Google Ads Structure for D2C Brands

Google Ads Structure for D2C Brands Spending $50k+/Month

Once a D2C brand crosses $50k per month in ad spend, Google Ads stops being about “running campaigns” and starts being about structure. At this level, messy accounts, overlapping campaigns, and unclear data can quietly kill profitability.

This guide explains a clean, scalable Google Ads structure for D2C brands spending $50k+ per month  –  written in plain language, without over-complication.

Why Google Ads Structure Matters More at $50k+/Month

At lower spends, even imperfect setups can survive. At higher spends, small inefficiencies get amplified.

A strong structure helps you:

  • Control budget allocation
  • See which products actually drive profit
  • Scale winners without hurting performance
  • Make better decisions faster

In short, structure protects your spending.

The Core Rule: Separate by Intent, Not Convenience

Most struggling D2C ad accounts are built for ease, not clarity. At $50k+/month, clarity matters more.

Your Google Ads structure should separate campaigns by:

  • User intent
  • Product performance
  • Stage of scale

This is how advanced D2C brands avoid cannibalization and wasted spend on Google Ads.

The Ideal Google Ads Structure for D2C Brands

1. Brand Search Campaign (Always Isolated)

Brand traffic should never compete with non-brand traffic.

This campaign:

  • Targets only your brand name and variations
  • Uses exact and phrase match
  • Has lower bids and higher ROAS expectations

Separating brand gives you clean data and protects profitability.

2. Non-Brand Search Campaigns (Structured by Intent)

Non-brand search is where scaling happens  –  and where most money is wasted if structure is weak.

Best practice:

  • Group keywords by intent (not by product catalog)
  • Separate high-intent keywords from research keywords
  • Exclude brand terms aggressively

At $50k+/month, this clarity is critical for sustainable ecommerce google ads management.

3. Shopping Campaigns Split by Performance

Shopping ads should never be “one campaign for all products” at this spend level.

A smarter approach:

  • Top performers (high ROAS, high volume)
  • Mid performers (scaling potential)
  • Testing products (new or unstable SKUs)

This allows you to push budgets where returns are strongest  –  a key principle in Google Ads for D2C Brands that scale profitably.

4. Performance Max (Used Carefully, Not Blindly)

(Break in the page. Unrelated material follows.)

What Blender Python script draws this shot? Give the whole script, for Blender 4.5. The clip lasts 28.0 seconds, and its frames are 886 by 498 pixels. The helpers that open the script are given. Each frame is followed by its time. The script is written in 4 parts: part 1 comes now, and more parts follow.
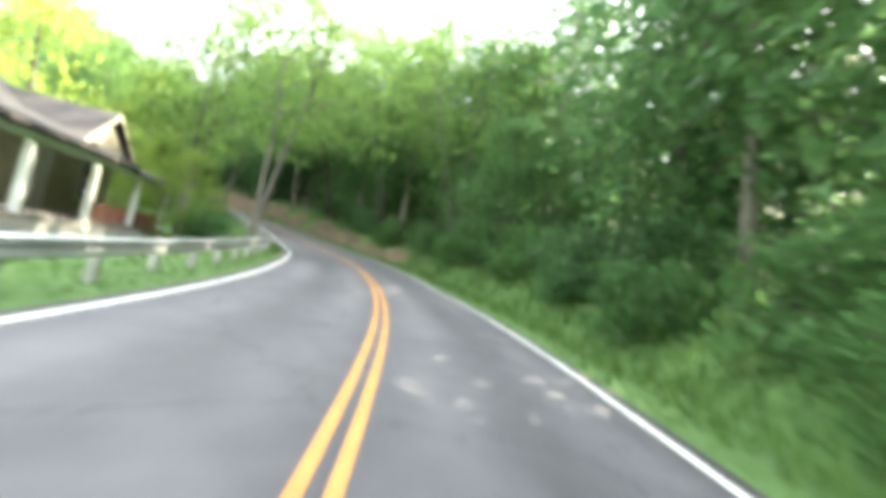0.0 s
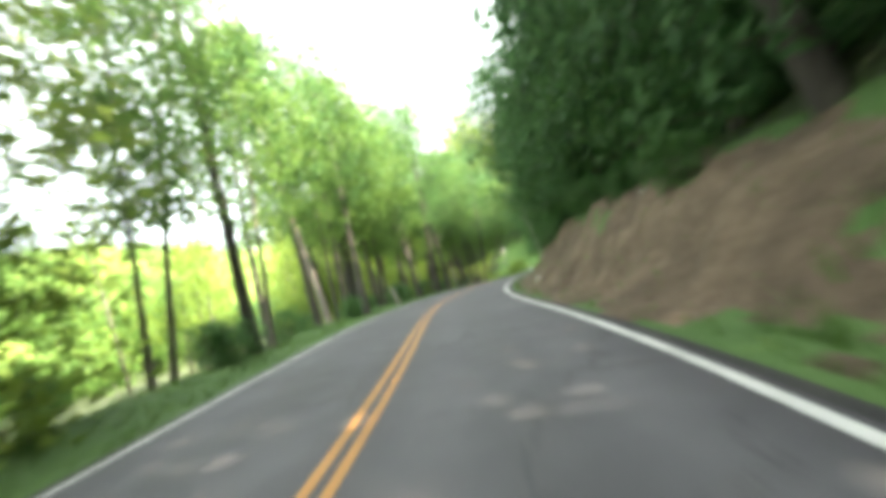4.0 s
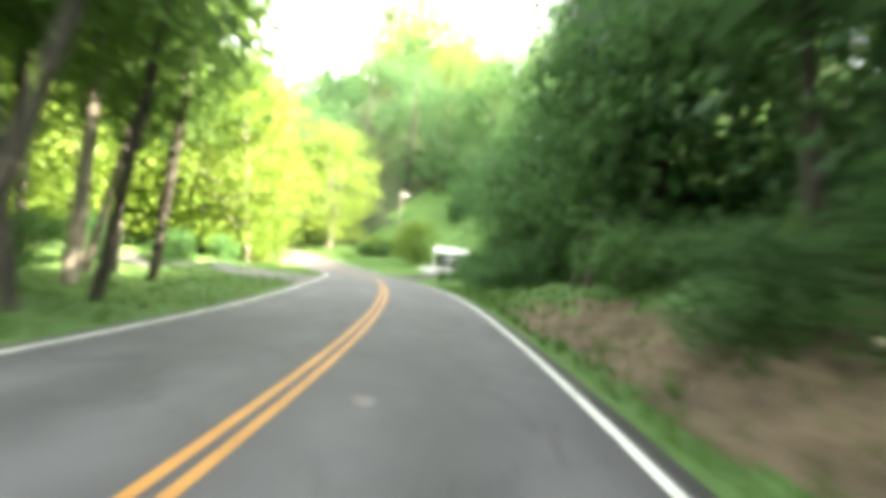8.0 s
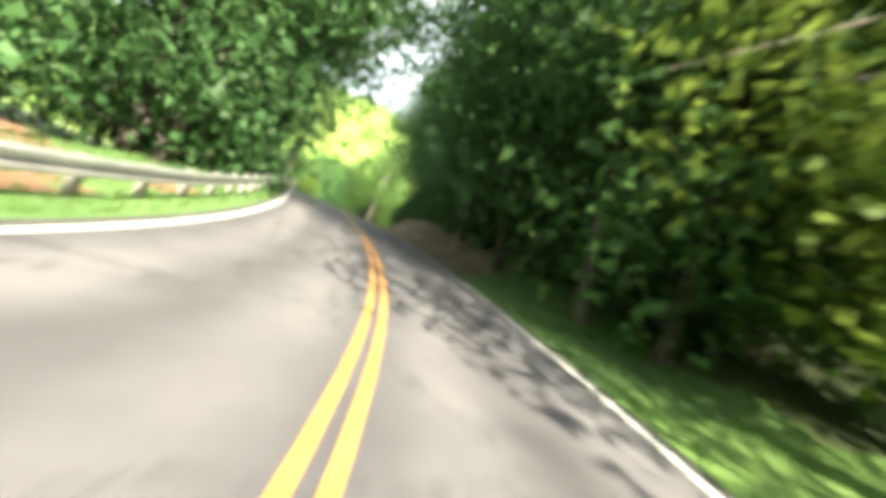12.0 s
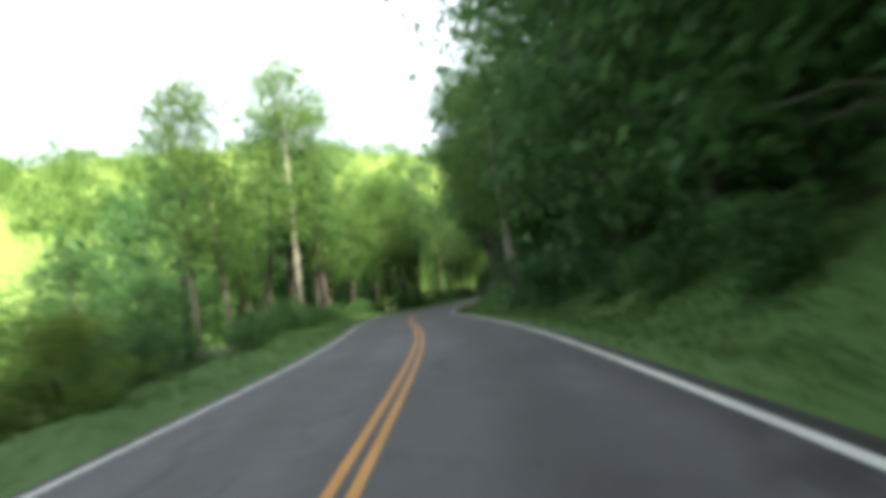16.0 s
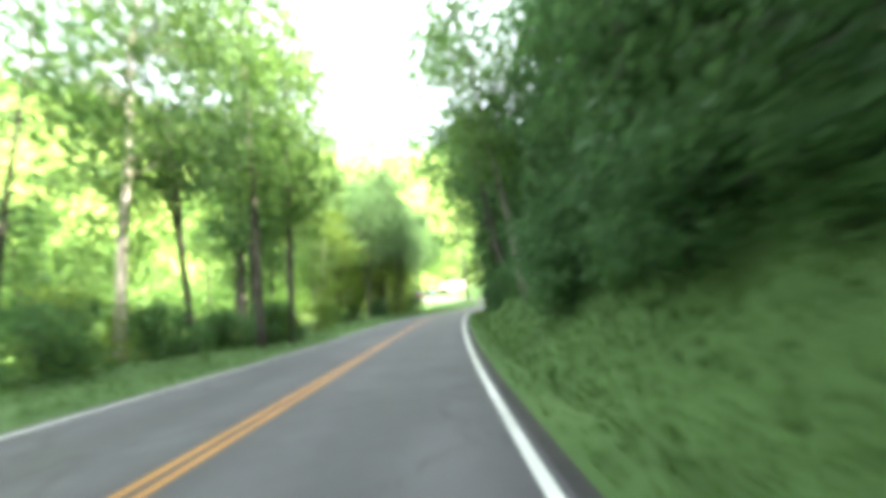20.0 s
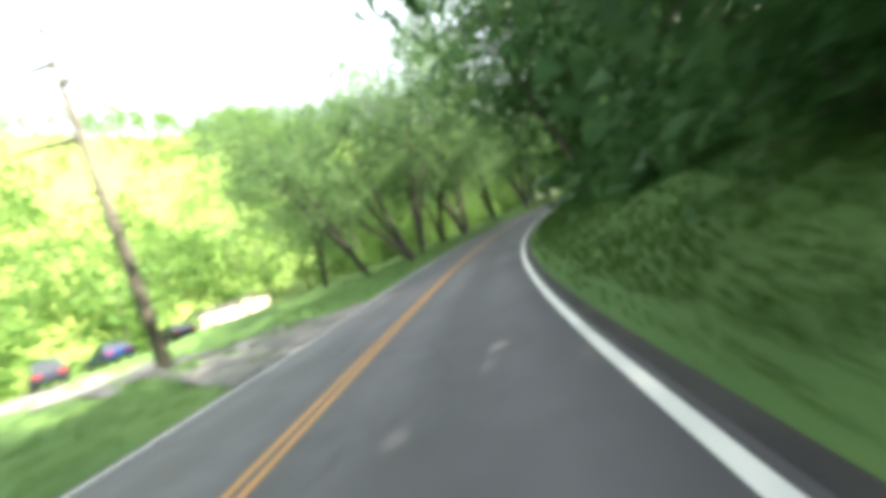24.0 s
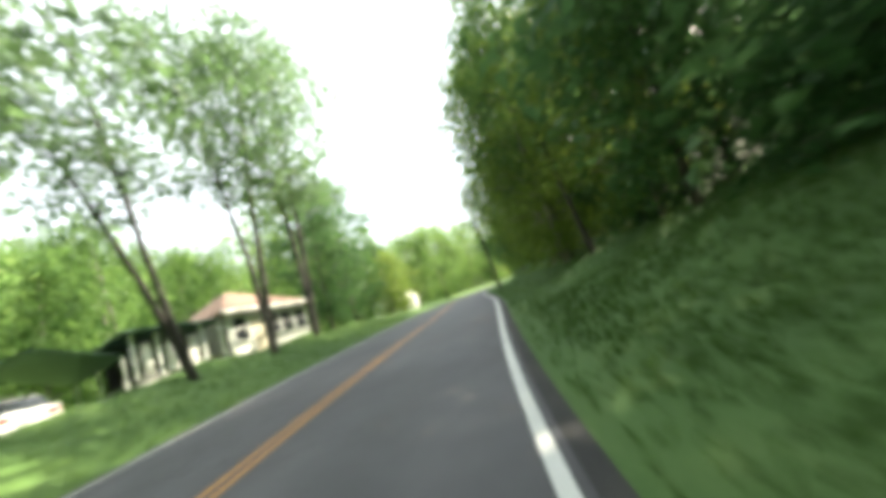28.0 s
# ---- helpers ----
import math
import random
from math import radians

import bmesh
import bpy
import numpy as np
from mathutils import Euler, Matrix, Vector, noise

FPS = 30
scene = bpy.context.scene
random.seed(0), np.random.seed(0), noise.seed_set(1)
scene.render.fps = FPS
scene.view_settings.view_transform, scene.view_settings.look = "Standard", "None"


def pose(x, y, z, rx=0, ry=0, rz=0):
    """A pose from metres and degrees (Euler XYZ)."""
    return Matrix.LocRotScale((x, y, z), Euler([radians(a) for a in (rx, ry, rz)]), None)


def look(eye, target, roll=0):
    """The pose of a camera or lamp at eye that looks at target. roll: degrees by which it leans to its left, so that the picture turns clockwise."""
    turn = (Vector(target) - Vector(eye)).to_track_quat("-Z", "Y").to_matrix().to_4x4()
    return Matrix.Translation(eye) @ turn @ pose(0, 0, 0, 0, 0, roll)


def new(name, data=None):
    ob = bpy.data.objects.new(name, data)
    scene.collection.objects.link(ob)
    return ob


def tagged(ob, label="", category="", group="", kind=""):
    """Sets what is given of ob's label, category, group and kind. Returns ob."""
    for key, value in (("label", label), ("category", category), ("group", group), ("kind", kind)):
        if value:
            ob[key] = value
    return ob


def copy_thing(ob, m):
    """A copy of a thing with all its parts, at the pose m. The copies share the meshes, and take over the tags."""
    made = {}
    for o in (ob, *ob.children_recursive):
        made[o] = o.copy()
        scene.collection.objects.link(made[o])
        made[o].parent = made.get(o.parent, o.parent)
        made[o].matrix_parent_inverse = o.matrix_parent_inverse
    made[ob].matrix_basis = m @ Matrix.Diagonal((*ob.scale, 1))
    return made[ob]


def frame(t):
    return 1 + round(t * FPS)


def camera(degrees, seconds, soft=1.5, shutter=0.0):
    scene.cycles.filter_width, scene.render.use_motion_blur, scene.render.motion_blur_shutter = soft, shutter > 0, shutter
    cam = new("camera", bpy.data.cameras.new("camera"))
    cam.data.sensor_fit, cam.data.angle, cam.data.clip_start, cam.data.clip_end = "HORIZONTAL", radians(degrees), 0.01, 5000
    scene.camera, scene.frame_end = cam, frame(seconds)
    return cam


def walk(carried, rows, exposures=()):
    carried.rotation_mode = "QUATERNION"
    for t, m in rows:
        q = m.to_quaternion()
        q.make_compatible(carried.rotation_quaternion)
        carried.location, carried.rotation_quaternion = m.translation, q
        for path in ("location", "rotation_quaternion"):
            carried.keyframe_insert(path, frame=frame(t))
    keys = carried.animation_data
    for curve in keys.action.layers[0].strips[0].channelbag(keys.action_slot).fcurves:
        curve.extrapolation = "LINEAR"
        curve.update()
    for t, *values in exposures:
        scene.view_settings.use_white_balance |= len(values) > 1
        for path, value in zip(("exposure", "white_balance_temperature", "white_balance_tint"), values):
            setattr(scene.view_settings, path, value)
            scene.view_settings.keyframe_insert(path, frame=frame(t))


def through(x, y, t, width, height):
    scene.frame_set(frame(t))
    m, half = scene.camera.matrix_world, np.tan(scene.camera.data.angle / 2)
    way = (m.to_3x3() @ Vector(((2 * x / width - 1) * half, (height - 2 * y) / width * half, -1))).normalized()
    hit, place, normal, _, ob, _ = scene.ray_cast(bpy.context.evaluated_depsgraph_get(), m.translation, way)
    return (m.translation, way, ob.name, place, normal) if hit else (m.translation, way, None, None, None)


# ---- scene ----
# ---- camera ----
FOV = 90.1
ROWS = (
    (0.0, 0.30, -2.05, 1.34, -2.47, 3.09, 12.10),
    (0.5, 0.42, 4.61, 1.43, 0.53, 3.26, 23.16),
    (1.0, -0.21, 11.31, 1.55, 7.44, 1.91, 24.95),
    (1.5, -1.73, 18.11, 1.82, 16.05, 2.62, 24.59),
    (2.0, -3.91, 24.90, 2.17, 23.74, 3.45, 24.26),
    (2.5, -6.71, 31.56, 2.51, 31.51, 4.95, 24.13),
    (3.0, -10.18, 38.23, 3.06, 39.43, 5.70, 17.15),
    (3.5, -14.55, 44.57, 3.78, 46.93, 6.45, 1.79),
    (4.0, -19.83, 50.47, 4.52, 54.98, 7.20, -13.57),
    (4.5, -25.89, 55.77, 5.18, 61.11, 7.95, -20.55),
    (5.0, -32.28, 60.81, 5.68, 52.82, 6.20, -23.11),
    (5.5, -38.22, 66.08, 6.06, 45.80, 7.06, -22.82),
    (6.0, -43.40, 72.24, 6.45, 38.43, 8.84, -15.37),
    (6.5, -48.96, 78.61, 7.02, 35.90, 9.85, -1.23),
    (7.0, -54.46, 85.51, 7.35, 36.61, 7.19, 4.94),
    (7.5, -60.10, 92.39, 7.43, 39.99, 3.41, 5.62),
    (8.0, -66.18, 98.71, 7.34, 45.21, 1.37, 5.61),
    (8.5, -72.28, 104.80, 7.14, 47.85, -0.05, 10.15),
    (9.0, -78.63, 110.26, 7.02, 51.06, 0.73, 16.53),
    (9.5, -85.21, 114.86, 6.92, 56.61, -0.40, 16.81),
    (10.0, -91.78, 118.82, 6.73, 63.46, -0.20, 15.82),
    (10.5, -98.81, 122.22, 6.46, 69.92, -1.61, 18.59),
    (11.0, -106.28, 124.46, 6.36, 74.74, -2.59, 21.29),
    (11.5, -114.00, 125.61, 6.68, 82.61, 1.28, 24.04),
    (12.0, -121.04, 126.07, 7.23, 94.12, 4.41, 22.87),
    (12.5, -127.67, 125.47, 7.91, 104.33, 7.54, 20.29),
    (13.0, -134.26, 124.02, 8.69, 112.33, 10.67, 17.72),
    (13.5, -141.22, 121.80, 9.54, 118.11, 13.80, 16.55),
    (14.0, -148.97, 119.01, 10.46, 119.95, 14.93, -5.30),
    (14.5, -156.65, 116.52, 11.00, 115.46, 10.28, -22.50),
    (15.0, -164.25, 114.61, 11.41, 107.05, 7.20, -28.77),
    (15.5, -171.91, 112.94, 11.76, 93.22, 5.07, -22.14),
    (16.0, -179.91, 112.25, 11.89, 88.62, 5.32, -8.90),
    (16.5, -188.01, 112.22, 11.85, 87.98, 4.11, -1.54),
    (17.0, -196.04, 111.95, 11.79, 89.48, 3.18, -0.50),
    (17.5, -203.98, 112.20, 11.62, 95.19, 2.35, -12.79),
    (18.0, -211.69, 112.25, 11.40, 95.51, 3.45, -26.79),
    (18.5, -218.99, 112.40, 11.28, 89.71, 0.65, -29.72),
    (19.0, -225.96, 113.60, 11.10, 79.09, 1.20, -23.54),
    (19.5, -232.80, 115.18, 11.02, 70.26, 4.42, -12.08),
    (20.0, -239.66, 117.27, 10.92, 67.98, 7.39, -5.90),
    (20.5, -246.56, 119.73, 10.89, 69.57, 6.34, -5.20),
    (21.0, -253.78, 122.40, 10.96, 68.63, 5.50, -6.61),
    (21.5, -261.12, 125.28, 11.12, 67.48, 4.66, -9.71),
    (22.0, -268.62, 128.42, 11.30, 66.11, 3.81, -12.81),
    (22.5, -276.26, 131.96, 11.46, 63.19, 2.97, -14.22),
    (23.0, -283.64, 136.96, 11.49, 59.09, 2.89, -19.72),
    (23.5, -290.60, 142.39, 11.43, 53.05, 2.00, -19.57),
    (24.0, -296.70, 148.65, 11.65, 46.36, 3.61, -18.96),
    (24.5, -302.33, 155.20, 12.18, 40.44, 6.71, -16.51),
    (25.0, -307.31, 162.07, 12.85, 35.20, 8.74, -16.50),
    (25.5, -311.71, 168.91, 13.64, 32.07, 10.32, -21.16),
    (26.0, -315.45, 175.62, 14.48, 27.87, 10.53, -24.07),
    (26.5, -318.33, 182.22, 15.37, 21.11, 10.25, -28.41),
    (27.0, -320.20, 188.89, 16.20, 13.24, 11.08, -27.88),
    (27.5, -321.50, 195.58, 17.06, 5.21, 10.72, -20.73),
    (28.0, -322.00, 202.38, 17.92, 0.79, 11.02, -18.67),
)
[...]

Performance Max is powerful, but dangerous when unchecked.

At $50k+/month:

  • Use Performance Max mainly for top-selling SKUs
  • Exclude branded search if possible
  • Monitor search term insights regularly

Performance Max should support your structure  –  not replace it.

5. Dedicated Testing Campaigns

One of the biggest mistakes at higher spend is testing inside core campaigns.

Always isolate testing:

  • New products
  • New bidding strategies
  • New creatives or messaging

This protects your core revenue while still allowing experimentation.

Budget Allocation: How Pros Think About Spend

A simple starting split many D2C brands use:

  • 30 – 40% Shopping
  • 25 – 35% Non-brand Search
  • 10 – 20% Performance Max
  • 5 – 10% Testing
  • Brand Search capped, not scaled

Exact numbers vary, but the logic stays the same: protect winners, test separately.

In-House vs Agency at This Spend Level

Once brands cross $50k/month, the In-house vs Agency Google Ads question becomes serious.

  • In-house teams offer a deeper business context and control
  • Agencies bring structure, systems, and pattern recognition across accounts

Many successful brands use a hybrid model  –  strategy externally, execution internally.

Common Structure Mistakes to Avoid

  • Combining brand and non-brand
  • Scaling Performance Max too early
  • Letting Shopping campaigns overlap
  • Making structural changes too frequently

At this spend level, consistency beats constant “tweaking.”

Final Thoughts

An effective Google Ads architecture of D2C brands with over $50k or higher per month is more about discipline than complexity. 

The isolation of resources, deliberate budgeting, and guarded testing make brands be able to grow in a calm fashion.

FAQs

1. How many Google Ads campaigns should a D2C brand have at $50k+/month?

There’s no fixed number, but most structured accounts have 8 – 15 campaigns, each with a clear role. Fewer campaigns with clarity beat many campaigns with overlap.

2. Should Shopping or Search get more budget at higher spend?

For most D2C brands, Shopping drives more volume while Search drives control. The best-performing accounts balance both instead of choosing one.

3. Can Performance Max replace Shopping and Search campaigns?

No. Performance Max works best as a supporting layer, not a replacement. Relying on it alone usually reduces transparency and control.

4. How often should structure changes be made?

The significant changes must be rare. In order to avoid the performance resets, the majority of brands review their structure not weekly, but every three months.